Molecular p-Doping in Thiophene Diketopyrrolopyrrole Thin Films through Formation of a Charge Transfer Complex

Abstract

Molecular doping can increase conductivity in organic semiconductor solids through the addition of an electron donor or acceptor into the organic host matrix, when ground state charge transfer interactions are induced between the matrix and the dopant that facilitate carrier transport. Aryl-substituted diketopyrrolopyrroles are common motifs in both small molecules and polymers used for organic electronics, but their molecular doping has only begun to be explored.
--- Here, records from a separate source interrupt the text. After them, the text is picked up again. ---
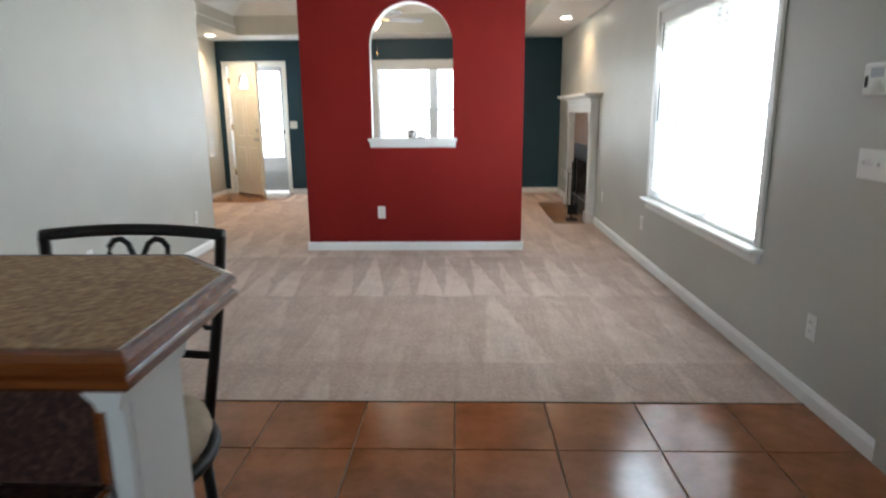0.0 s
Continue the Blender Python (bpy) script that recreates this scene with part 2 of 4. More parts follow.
ENTRY = wood("entry_plank", (0.235, 0.086, 0.028), (0.330, 0.136, 0.048), (1.2, 9, 9), 0.24)
OAK = wood("oak_edge", (0.10, 0.025, 0.006), (0.26, 0.073, 0.017), (2.5, 30, 30), 0.16)
OAK.node_tree.nodes["Principled BSDF"].inputs["Coat Weight"].default_value = 1.0
OAK.node_tree.nodes["Principled BSDF"].inputs["Coat Roughness"].default_value = 0.10
# Bar top tones are lifted and warmed to carry the kitchen's warm light.
LAMINATE = laminate("brown_laminate", [(0.36, (0.22, 0.098, 0.036)), (0.54, (0.46, 0.255, 0.105)), (0.74, (0.68, 0.45, 0.22))], 55.0)
SPLASH = laminate("dark_laminate", [(0.34, (0.016, 0.007, 0.006)), (0.55, (0.055, 0.026, 0.020)), (0.78, (0.17, 0.095, 0.075))], 70.0)
DOOR = paint("cream_door_paint", (0.80, 0.755, 0.66), 0.33, 0.03, 0.05, 0.5)
STORM = plain("grey_aluminium", (0.40, 0.42, 0.45), 0.34, vary=0.05)
BLACK = plain("black_metal", (0.007, 0.007, 0.008), 0.38, 0.0, vary=0.3, spec=0.3)
IRON = plain("wrought_iron", (0.016, 0.014, 0.013), 0.5, 0.4, vary=0.3)
STEEL = plain("brushed_steel", (0.55, 0.54, 0.52), 0.28, 1.0)
BRASS = plain("polished_brass", (0.62, 0.43, 0.17), 0.22, 1.0)
PLATE = plain("white_plastic", (0.78, 0.77, 0.73), 0.35, vary=0.03)
# Dark tone for shade in slots and holes, also for black rubber and plastic.
SLOT = plain("dark_slot", (0.03, 0.03, 0.03), 0.6)


def slat_material():
    """White vinyl that lets some of the daylight through."""
    m, nt, b = nodes_of("white_blind_slat", 0.4)
    b.inputs["Base Color"].default_value = (0.82, 0.83, 0.83, 1)
    tr = node(nt, "ShaderNodeBsdfTranslucent", {"Color": (0.92, 0.93, 0.93, 1)})
    mix = node(nt, "ShaderNodeMixShader", {0: 0.34, 1: b.outputs[0], 2: tr.outputs[0]})
    nt.links.new(mix.outputs[0], nt.nodes["Material Output"].inputs[0])
    return m


SLAT = slat_material()
SILL = paint("gloss_sill_paint", (0.80, 0.795, 0.77), 0.14, 0.03, 0.03, 0.5)
VINYL = plain("white_vinyl", (0.86, 0.86, 0.85), 0.35, vary=0.03)
SOOT = plain("sooty_refractory", (0.044, 0.036, 0.031), 0.95, vary=0.5, scale=7, grain=0.4)
ASH = plain("ash_grey_log", (0.062, 0.056, 0.048), 0.95, vary=0.6, scale=14, grain=0.6)
SUEDE = plain("tan_suede", (0.42, 0.33, 0.24), 0.9, vary=0.12, scale=30, grain=0.4)
GLASS = glass_material("window_glass")
GLOBE = glow("frosted_lamp_globe", (1.0, 0.90, 0.74), 5.0)
CAN = glow("lamp_face", (1.0, 0.86, 0.66), 8.0)

# ---- builders ----


def box(bm, x0, x1, y0, y1, z0, z1, mi=0):
    vs = [bm.verts.new((x, y, z)) for z in (z0, z1) for y in (y0, y1) for x in (x0, x1)]
    for f in ((0, 2, 3, 1), (4, 5, 7, 6), (0, 1, 5, 4), (2, 6, 7, 3), (0, 4, 6, 2), (1, 3, 7, 5)):
        bm.faces.new([vs[i] for i in f]).material_index = mi
    return vs


def bar(*dims, bevel=0.0, seg=2):
    """A bmesh box with rounded edges."""
    bm = bmesh.new()
    box(bm, *dims)
    if bevel:
        bmesh.ops.bevel(bm, geom=bm.edges[:], offset=bevel, segments=seg, affect='EDGES', profile=0.5)
    return bm


def prism(points, z0, z1, bevel=0.0, axis='z'):
    """A closed outline drawn out along an axis. For axis y the outline is in x and z, for x in y and z."""
    bm = bmesh.new()

    def at(p, h):
        return (p[0], p[1], h) if axis == 'z' else (p[0], h, p[1]) if axis == 'y' else (h, p[0], p[1])
    lo, hi = [bm.verts.new(at(p, z0)) for p in points], [bm.verts.new(at(p, z1)) for p in points]
    bm.faces.new(lo[::-1])
    bm.faces.new(hi)
    n = len(points)
    for i in range(n):
        bm.faces.new((lo[i], lo[(i + 1) % n], hi[(i + 1) % n], hi[i]))
    bmesh.ops.recalc_face_normals(bm, faces=bm.faces[:])
    if bevel:
        bmesh.ops.bevel(bm, geom=bm.edges[:], offset=bevel, segments=2, affect='EDGES', profile=0.5)
    return bm


def lathe(profile, seg=32, m=None):
    """A turned shape from (radius, height) pairs."""
    bm = bmesh.new()
    rings = []
    for r, z in profile:
        rings.append([bm.verts.new((r * math.cos(a), r * math.sin(a), z)) for a in [2 * math.pi * i / seg for i in range(seg)]] if r > 1e-5 else [bm.verts.new((0, 0, z))])
    for a, b in zip(rings, rings[1:]):
        for i in range(seg):
            j = (i + 1) % seg
            if len(a) == 1 and len(b) > 1:
                bm.faces.new((a[0], b[j], b[i]))
            elif len(b) == 1 and len(a) > 1:
                bm.faces.new((a[i], a[j], b[0]))
            elif len(a) > 1:
                bm.faces.new((a[i], a[j], b[j], b[i]))
    bmesh.ops.recalc_face_normals(bm, faces=bm.faces[:])
    for f in bm.faces:
        f.smooth = True
    if m:
        bmesh.ops.transform(bm, matrix=m, verts=bm.verts[:])
    return bm


def tube(points, r, seg=8, closed=False):
    """A round bar along points."""
    bm = bmesh.new()
    pts = [Vector(p) for p in points]
    n = len(pts)
    rings = []
    for i, p in enumerate(pts):
        a, b = (pts[i - 1], pts[(i + 1) % n]) if closed else (pts[max(i - 1, 0)], pts[min(i + 1, n - 1)])
        q = (b - a).to_track_quat('Z', 'Y')
        rings.append([bm.verts.new(p + q @ Vector((r * math.cos(t), r * math.sin(t), 0))) for t in [2 * math.pi * k / seg for k in range(seg)]])
    for i in range(n if closed else n - 1):
        a, b = rings[i], rings[(i + 1) % n]
        for k in range(seg):
            bm.faces.new((a[k], a[(k + 1) % seg], b[(k + 1) % seg], b[k]))
    if not closed:
        bm.faces.new(rings[0][::-1])
        bm.faces.new(rings[-1])
    bmesh.ops.recalc_face_normals(bm, faces=bm.faces[:])
    for f in bm.faces:
        f.smooth = True
    return bm


def link(name, bm, *mats):
    me = bpy.data.meshes.new(name)
    bm.to_mesh(me)
    bm.free()
    for m in mats:
        me.materials.append(m)
    return new(name, me)


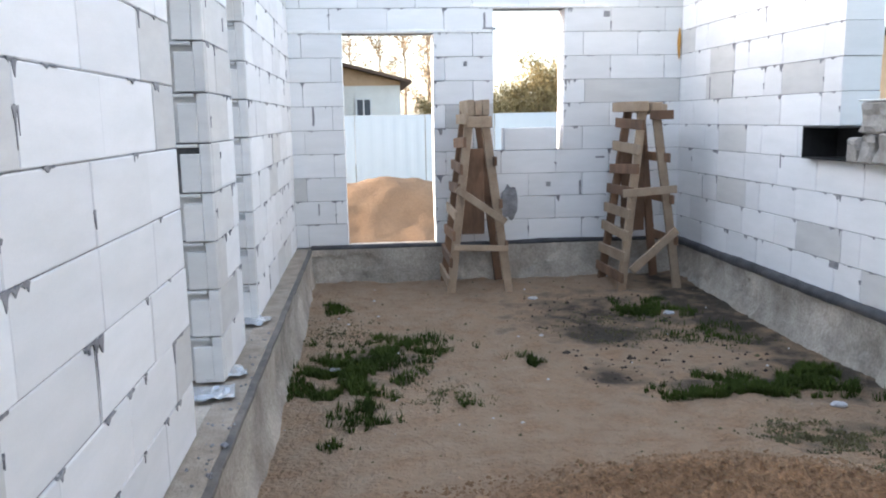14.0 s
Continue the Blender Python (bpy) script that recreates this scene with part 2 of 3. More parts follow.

In this work, we describe a ground state charge transfer complex between a bis(thiophene) diketopyrrolopyrrole (TDPP) as the donor and 2,3-dicyano-5,6-dichlorobenzoquinone (DDQ) as the acceptor. DDQ is a low-cost, relatively stable electron acceptor that we propose is a promising molecular dopant for TDPP-based organic materials. We report the structure of the TDPP/DDQ 1:1 co-crystal, within which we observe strong π–π interactions not only between TDPP and DDQ but also between TDPPs. In thin films prepared from a 1:1 precursor solution, we characterize the energy of the low-energy charge transfer band with UV–Vis absorption spectroscopy and observe a shift in the DDQ nitrile stretch to a lower frequency through Fourier transform infrared (FTIR) spectroscopy, confirming the presence of the ground state charge transfer complex. Single-crystal bond lengths and density functional theory are used to estimate the degree of charge transfer.